Scientists proposed in 1964 the existence of a new particle, now known as the Higgs boson, whose coupling with other particles would determine their mass. Experiments at the LEP collider at CERN and the Tevatron collider at the Department of Energy's Fermilab have searched for the Higgs boson, but it has eluded discovery. Only now, after decades of developments in accelerator and detector technology and computing – not to mention advancements in the understanding of the rest of the Standard Model – are scientists approaching the moment of knowing whether the Higgs was the right solution to this problem.

The new particle is in the mass region around 125-126 GeV. When protons collide in the Large Hadron Collider, their energy can convert into mass, often creating short-lived particles. These particles quickly decay into lighter, more stable particles that scientists can record with their detectors.

Theoretical physicists have predicted the rate at which the Higgs boson will be produced in high-energy proton-proton collisions at the LHC and also how it decays into certain combinations of observable particles. Experimental physicists at the ATLAS and CMS experiments have been studying the collisions and have observed a new particle. Still, more data will need to be collected and further analysis run to determine its properties.

In December the CMS and ATLAS experiments announced seeing tantalizing hints of a new particle in their hunt for the Higgs, the missing piece in the Standard Model of particle physics. Since resuming data-taking in March 2012, the CMS and ATLAS experiments have more than doubled their collected data. The statistical significance of the earlier hints has grown.

“We understand that all of nature is built from elementary particles – for example, atoms are made up of protons and electrons and other particles that form bound states,” said Seidel. “Atoms and molecules comprise our planetary systems and galaxies.  Having mass is essential to forming a gravitationally bound state.  The Higgs boson answers the question of why do particles have mass. The Higgs boson helps us understand the structures of the universe.”

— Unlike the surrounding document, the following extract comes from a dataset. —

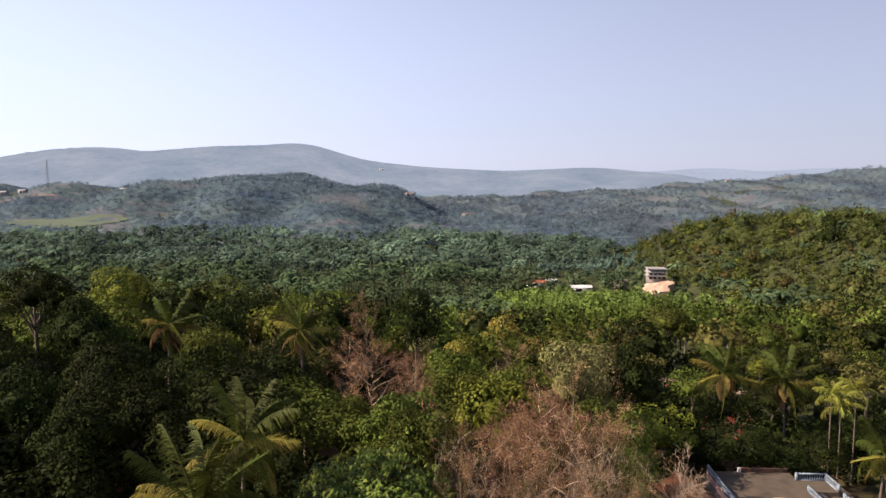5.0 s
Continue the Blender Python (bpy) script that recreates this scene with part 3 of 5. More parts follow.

Seidel’s group has an ongoing research program investigating many open questions in particle physics that may involve the Higgs boson and as well as other questions in different directions.

“This is new data in an energy regime never explored before. We’ll try to look into many corners of it over the coming years,” she added.

The results announced recently are preliminary. They are based on data collected in 2011 and 2012, with the 2012 data still under analysis. A more complete picture of the observations will emerge later this year after the LHC provides the experiments with more data. Publication of the analyses shown recently is expected in August.